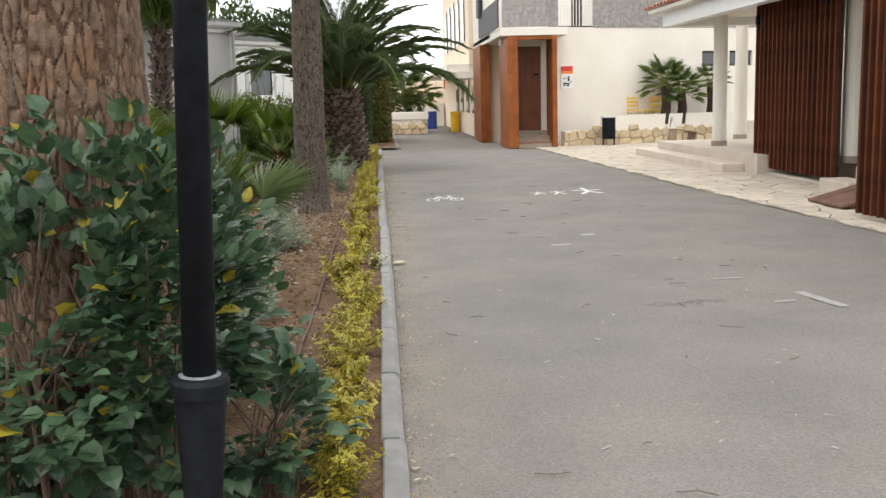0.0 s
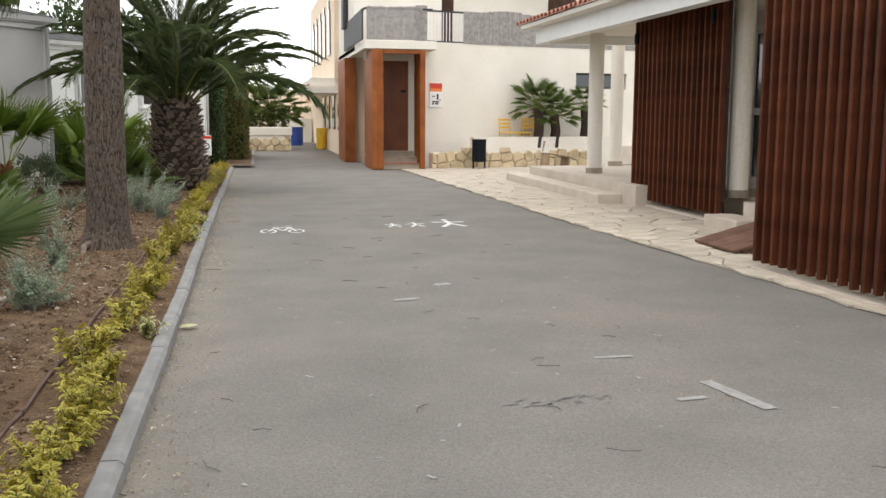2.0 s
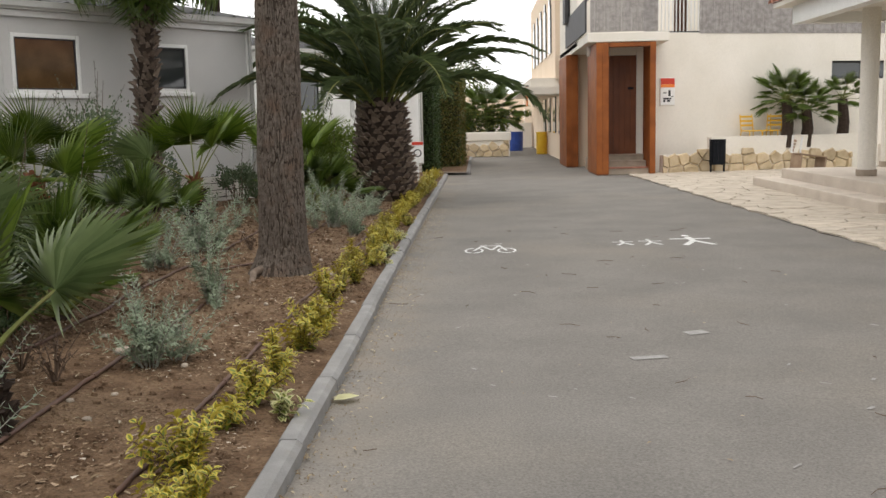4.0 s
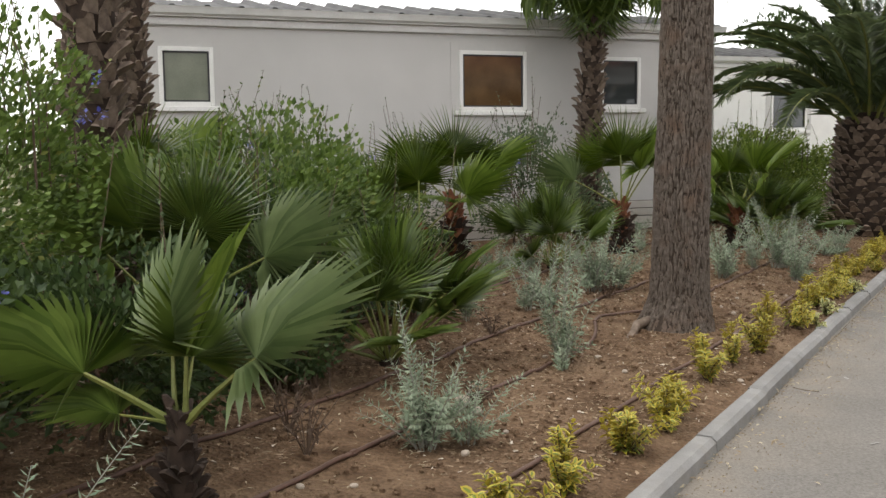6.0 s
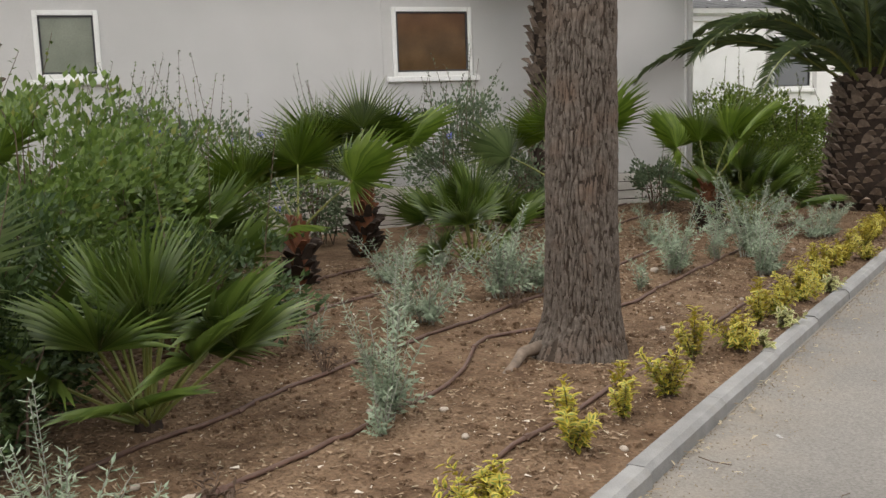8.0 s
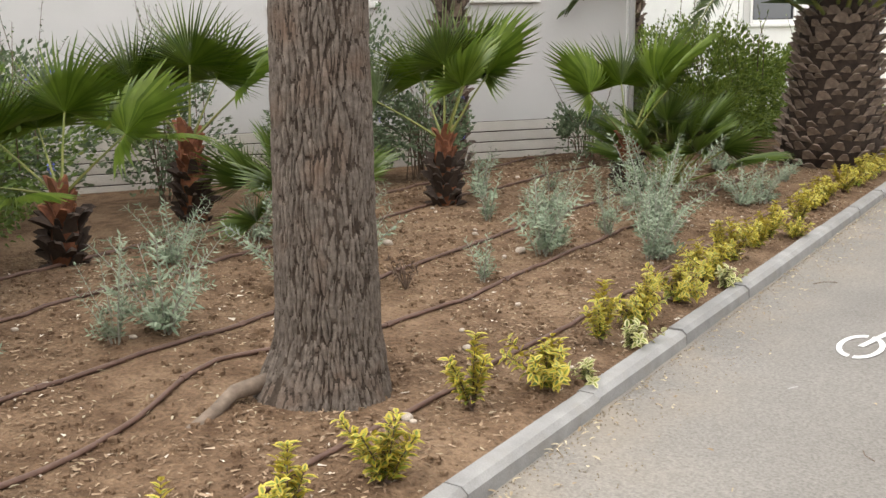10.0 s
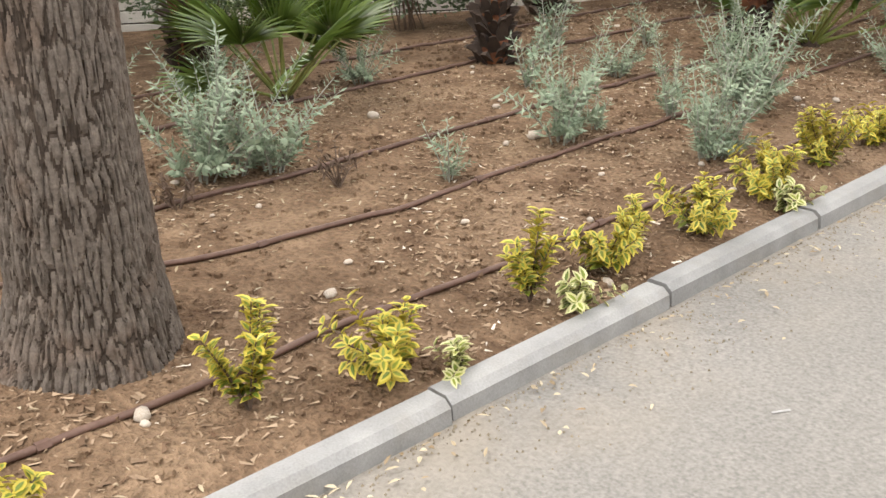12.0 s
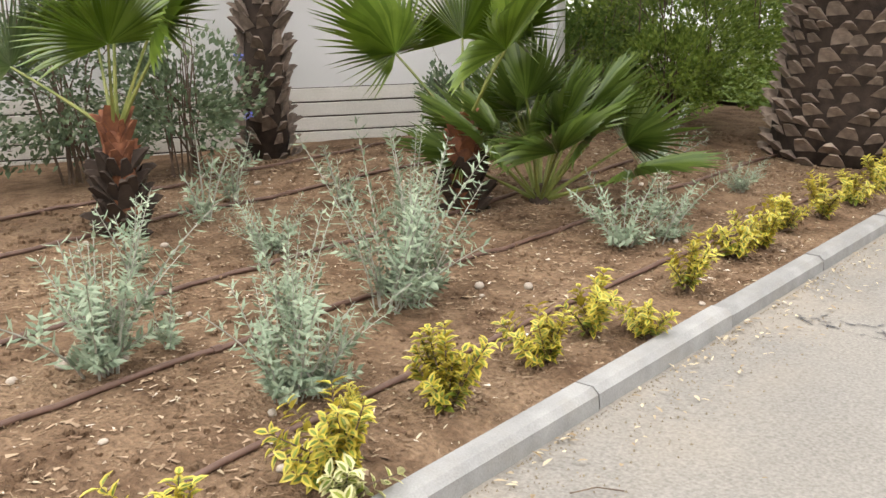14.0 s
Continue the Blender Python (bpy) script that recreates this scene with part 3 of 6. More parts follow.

-*-*-

→ The exercise
Copy the listing over exactly, skipping the pictures it holds.

→ Final result
0.0 s
2.0 s
4.0 s
6.0 s
8.0 s
10.0 s
12.0 s
14.0 s
Continue the Blender Python (bpy) script that recreates this scene with part 3 of 6. More parts follow.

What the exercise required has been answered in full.